EI-101 · Module 3

From Signal to Recommendation

3 min read

A signal without a recommendation is trivia. The bridge between observation and action is the "so what" — a clear statement of what the signal means for your organization and what should be done about it. The VANGUARD recommendation format has three parts: the signal (what happened), the implication (what it means for us), and the recommended action (what we should do). Every signal that makes it into a briefing must pass through all three parts. If you cannot articulate the implication and recommendation, the signal is not ready for distribution.

  1. State the Signal One sentence, factual, sourced. "Anthropic released Claude 4 with 2x context window and 30% lower API pricing on March 15, 2026." No interpretation yet — just the event as it happened, with a source link.
  2. Articulate the Implication One to two sentences connecting the signal to your organization. "Our current summarization pipeline uses the full context window.

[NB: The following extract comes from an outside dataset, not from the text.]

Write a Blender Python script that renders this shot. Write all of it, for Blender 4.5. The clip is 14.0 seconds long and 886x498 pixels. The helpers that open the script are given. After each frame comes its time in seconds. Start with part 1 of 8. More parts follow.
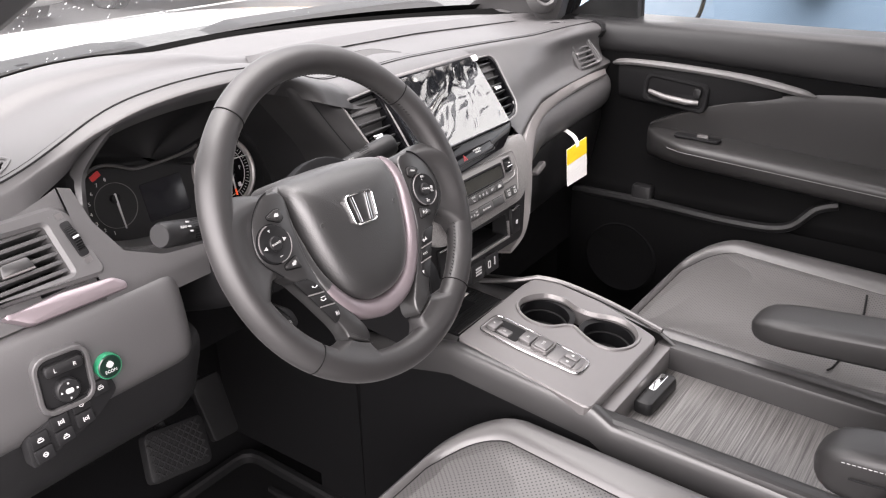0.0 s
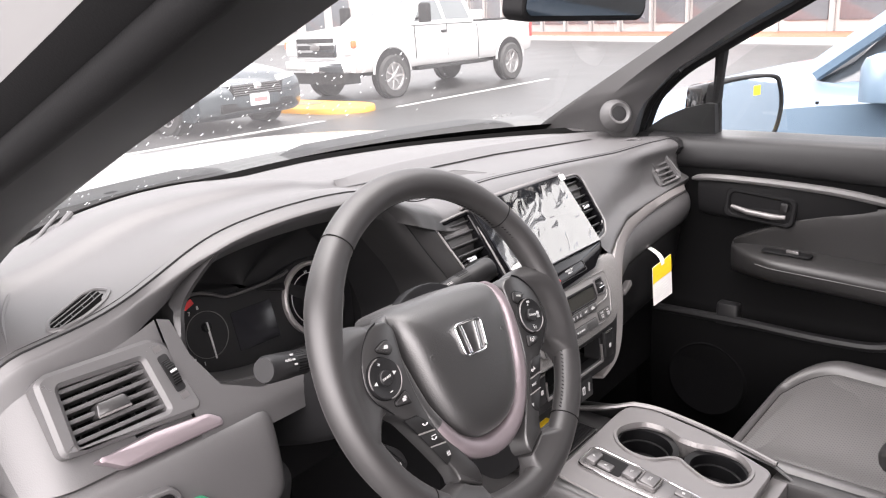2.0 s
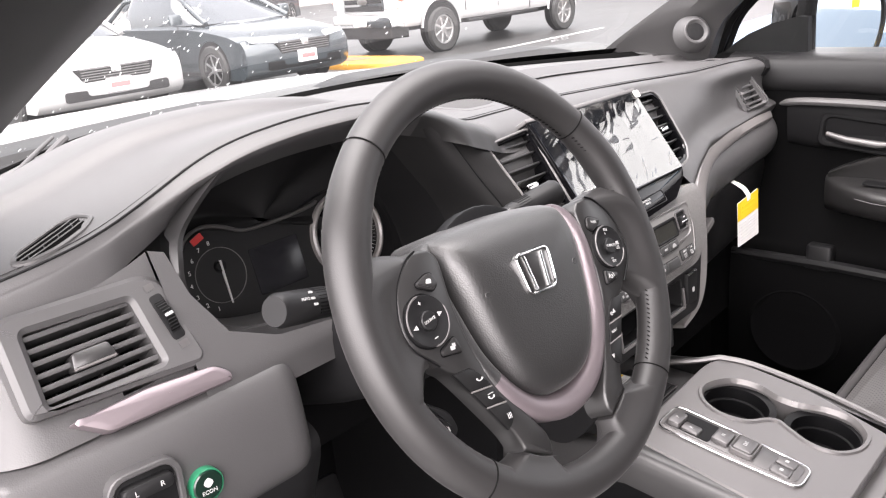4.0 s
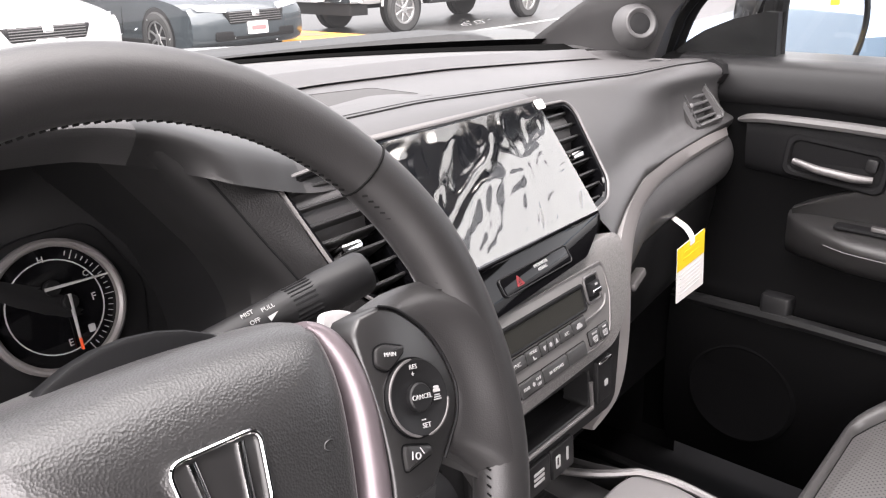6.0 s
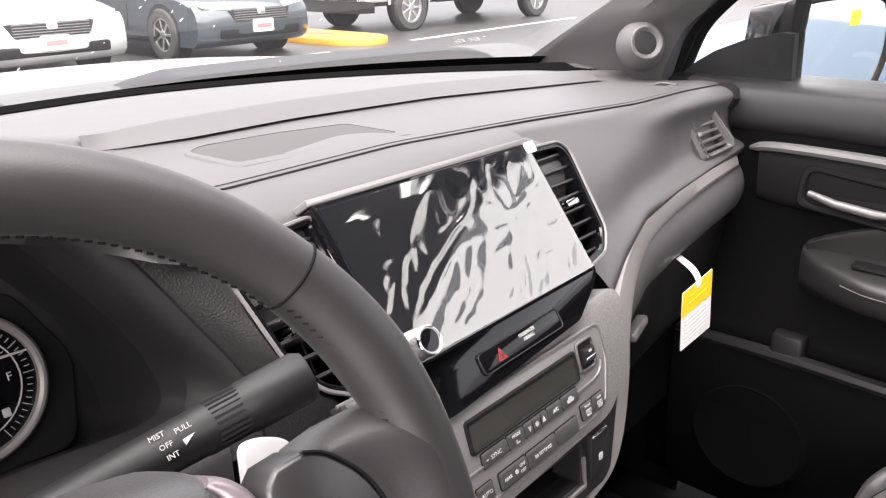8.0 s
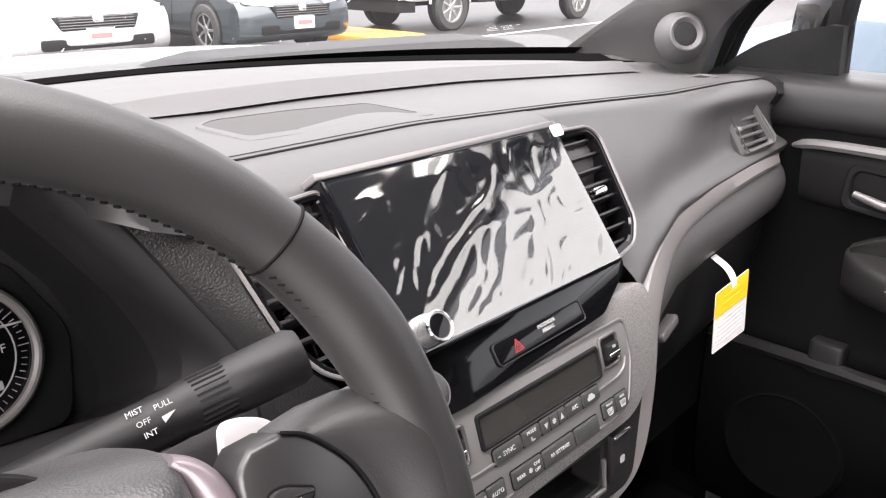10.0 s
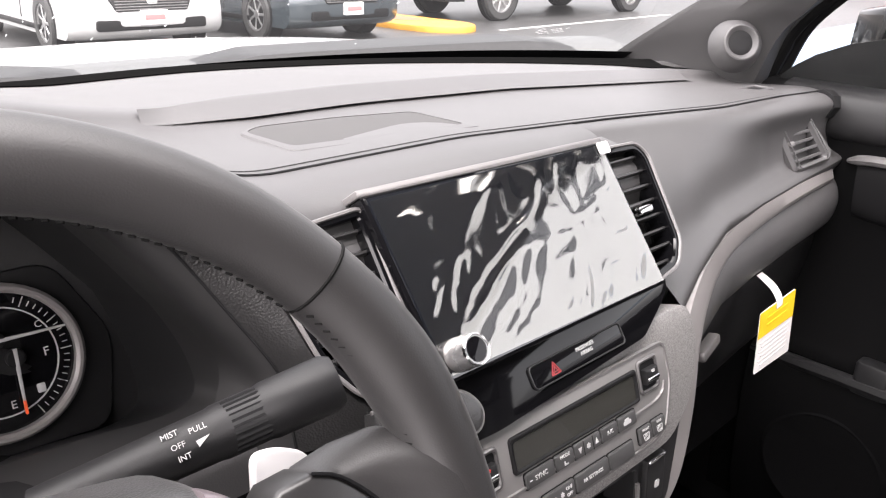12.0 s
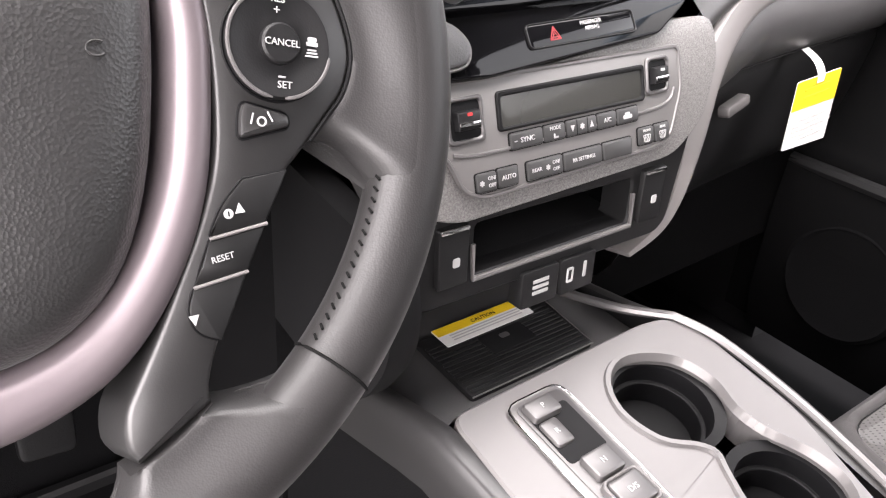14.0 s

The 2x expansion enables processing our largest customer documents in a single pass, eliminating our chunking workaround. The 30% price reduction improves our margin on AI-assisted engagements by approximately $2,400 per project."
  3. Recommend an Action One sentence, specific, time-bound. "Engineering should benchmark the new model against our current pipeline within two weeks. If performance parity or improvement is confirmed, migrate by end of Q2." The action should name who, what, and when.